● **What the exercise asks**
Look through the data below and return each line where "noise" appears.

========================================================================

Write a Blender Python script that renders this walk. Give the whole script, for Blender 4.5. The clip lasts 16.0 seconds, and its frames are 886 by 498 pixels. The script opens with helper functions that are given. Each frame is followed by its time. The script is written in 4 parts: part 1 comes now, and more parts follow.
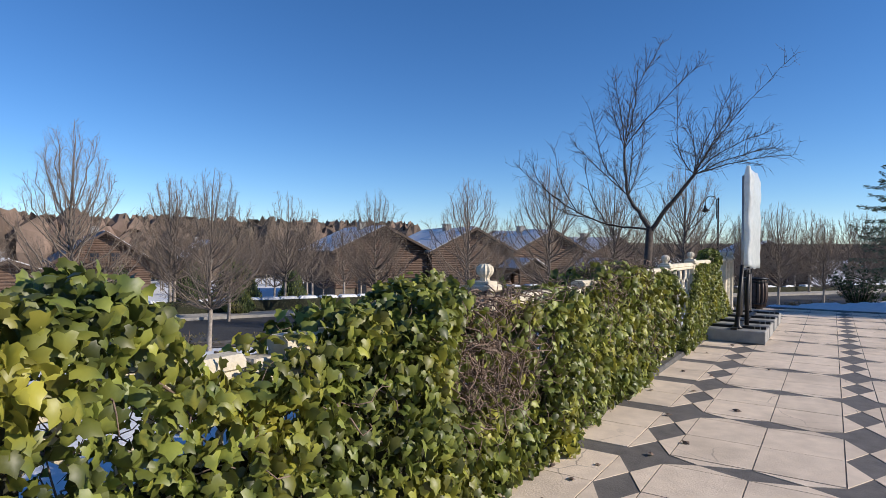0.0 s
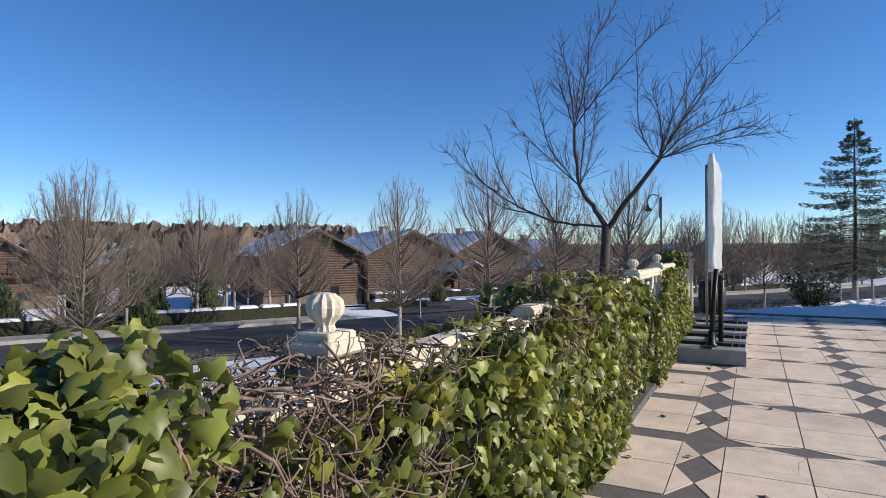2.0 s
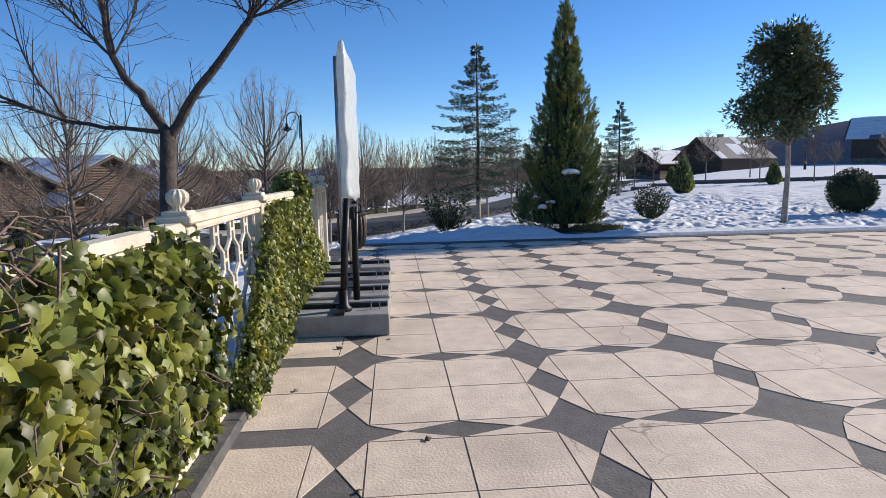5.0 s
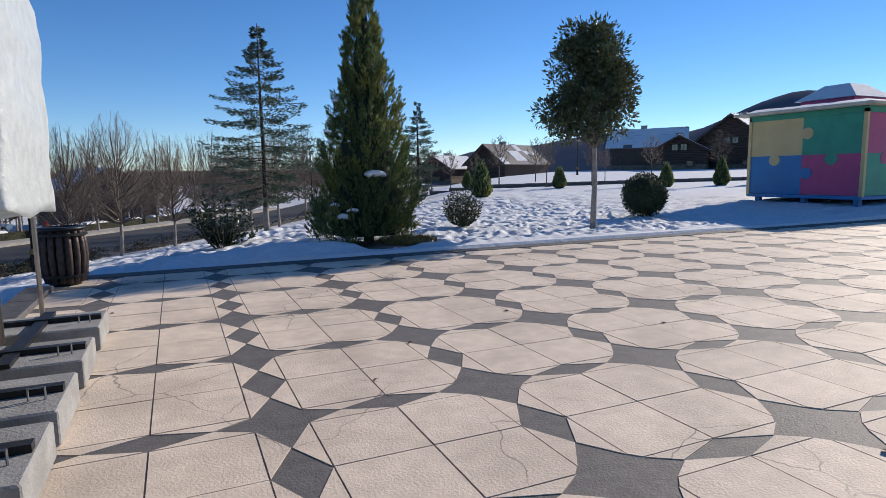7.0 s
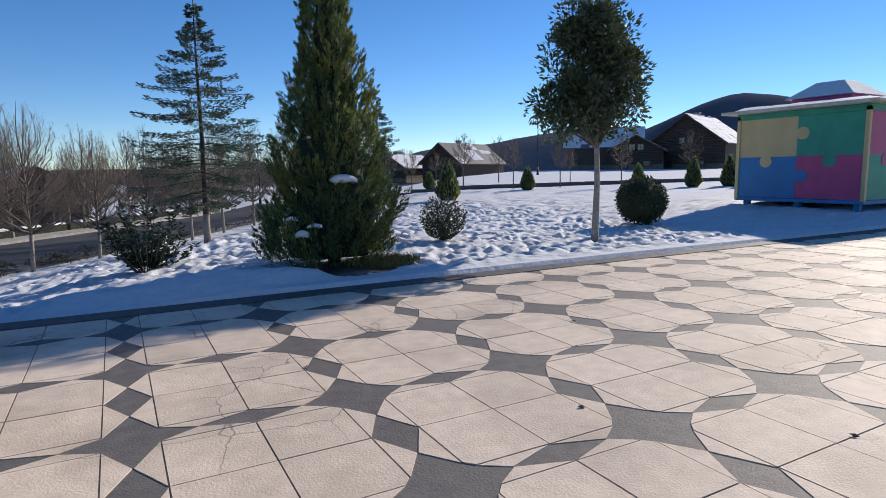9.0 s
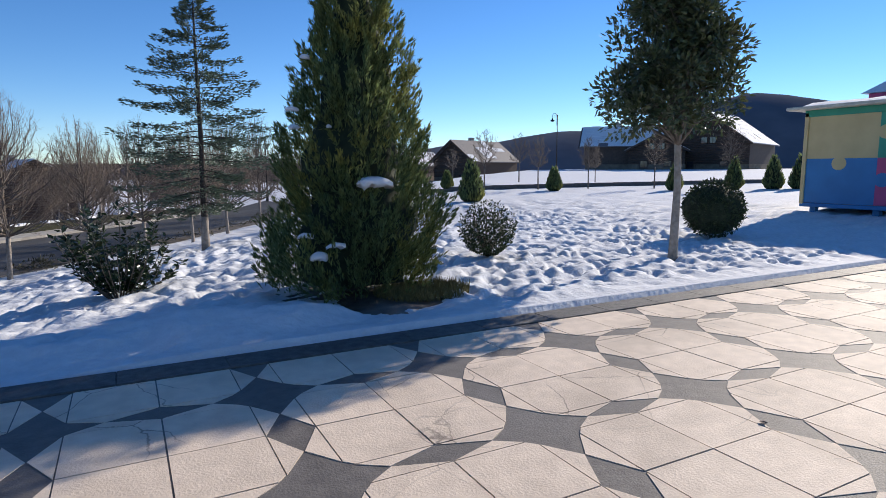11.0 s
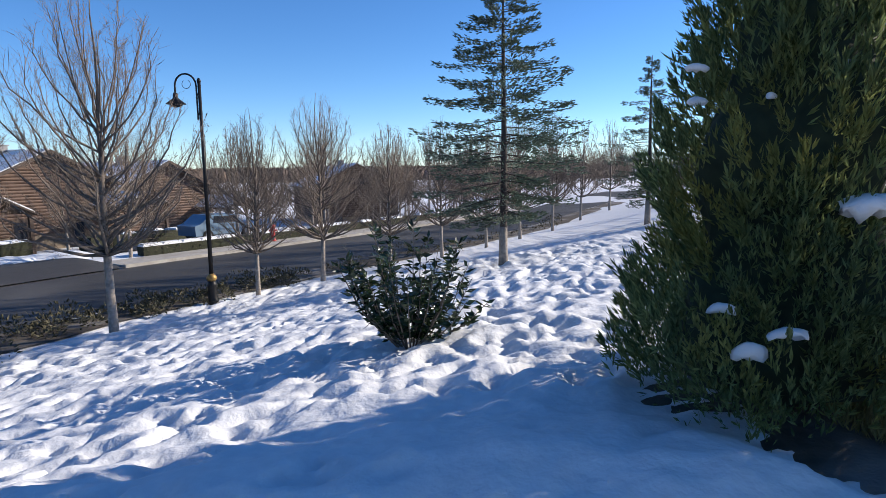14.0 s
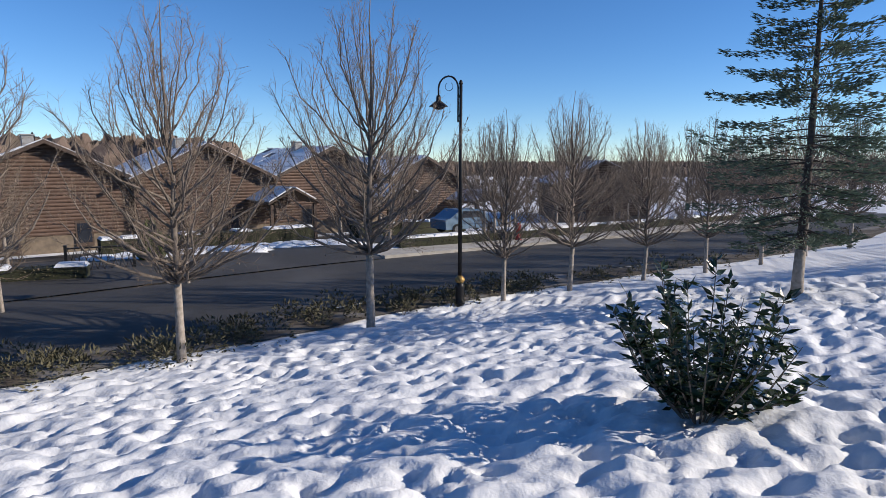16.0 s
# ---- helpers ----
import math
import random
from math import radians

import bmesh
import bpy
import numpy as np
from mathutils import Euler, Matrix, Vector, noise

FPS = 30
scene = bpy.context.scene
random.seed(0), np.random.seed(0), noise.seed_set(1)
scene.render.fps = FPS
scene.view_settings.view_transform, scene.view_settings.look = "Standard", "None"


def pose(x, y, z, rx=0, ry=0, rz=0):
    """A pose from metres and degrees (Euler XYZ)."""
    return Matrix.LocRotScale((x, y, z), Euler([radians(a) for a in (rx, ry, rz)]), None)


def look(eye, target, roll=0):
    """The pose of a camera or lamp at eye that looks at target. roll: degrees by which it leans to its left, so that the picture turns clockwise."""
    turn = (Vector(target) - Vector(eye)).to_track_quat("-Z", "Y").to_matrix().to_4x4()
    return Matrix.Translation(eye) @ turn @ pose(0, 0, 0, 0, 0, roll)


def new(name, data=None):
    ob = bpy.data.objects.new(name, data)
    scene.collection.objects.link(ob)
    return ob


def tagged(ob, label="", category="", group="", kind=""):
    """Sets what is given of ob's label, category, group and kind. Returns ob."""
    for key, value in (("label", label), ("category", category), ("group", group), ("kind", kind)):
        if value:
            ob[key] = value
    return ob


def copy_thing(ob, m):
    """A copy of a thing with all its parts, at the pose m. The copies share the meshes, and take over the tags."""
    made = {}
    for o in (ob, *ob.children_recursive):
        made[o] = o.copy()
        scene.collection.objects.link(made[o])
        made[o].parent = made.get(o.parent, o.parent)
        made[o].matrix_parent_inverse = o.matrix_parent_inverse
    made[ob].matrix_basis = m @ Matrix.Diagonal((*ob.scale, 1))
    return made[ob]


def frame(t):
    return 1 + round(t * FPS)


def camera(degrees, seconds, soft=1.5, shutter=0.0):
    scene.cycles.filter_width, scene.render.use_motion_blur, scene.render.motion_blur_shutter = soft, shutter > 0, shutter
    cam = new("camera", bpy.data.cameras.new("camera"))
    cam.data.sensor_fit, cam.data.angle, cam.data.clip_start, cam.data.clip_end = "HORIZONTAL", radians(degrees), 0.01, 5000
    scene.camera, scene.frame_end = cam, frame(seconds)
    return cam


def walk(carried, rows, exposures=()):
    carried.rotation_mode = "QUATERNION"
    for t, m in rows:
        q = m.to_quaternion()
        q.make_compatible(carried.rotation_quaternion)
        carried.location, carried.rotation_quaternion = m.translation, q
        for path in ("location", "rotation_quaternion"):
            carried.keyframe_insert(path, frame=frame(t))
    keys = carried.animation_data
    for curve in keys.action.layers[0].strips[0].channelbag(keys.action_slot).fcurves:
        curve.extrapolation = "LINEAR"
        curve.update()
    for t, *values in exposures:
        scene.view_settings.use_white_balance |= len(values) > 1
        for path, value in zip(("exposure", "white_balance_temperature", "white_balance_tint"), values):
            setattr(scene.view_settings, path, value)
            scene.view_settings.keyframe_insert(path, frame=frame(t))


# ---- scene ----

========================================================================

● **Response to this task**
from mathutils import Euler, Matrix, Vector, noise
random.seed(0), np.random.seed(0), noise.seed_set(1)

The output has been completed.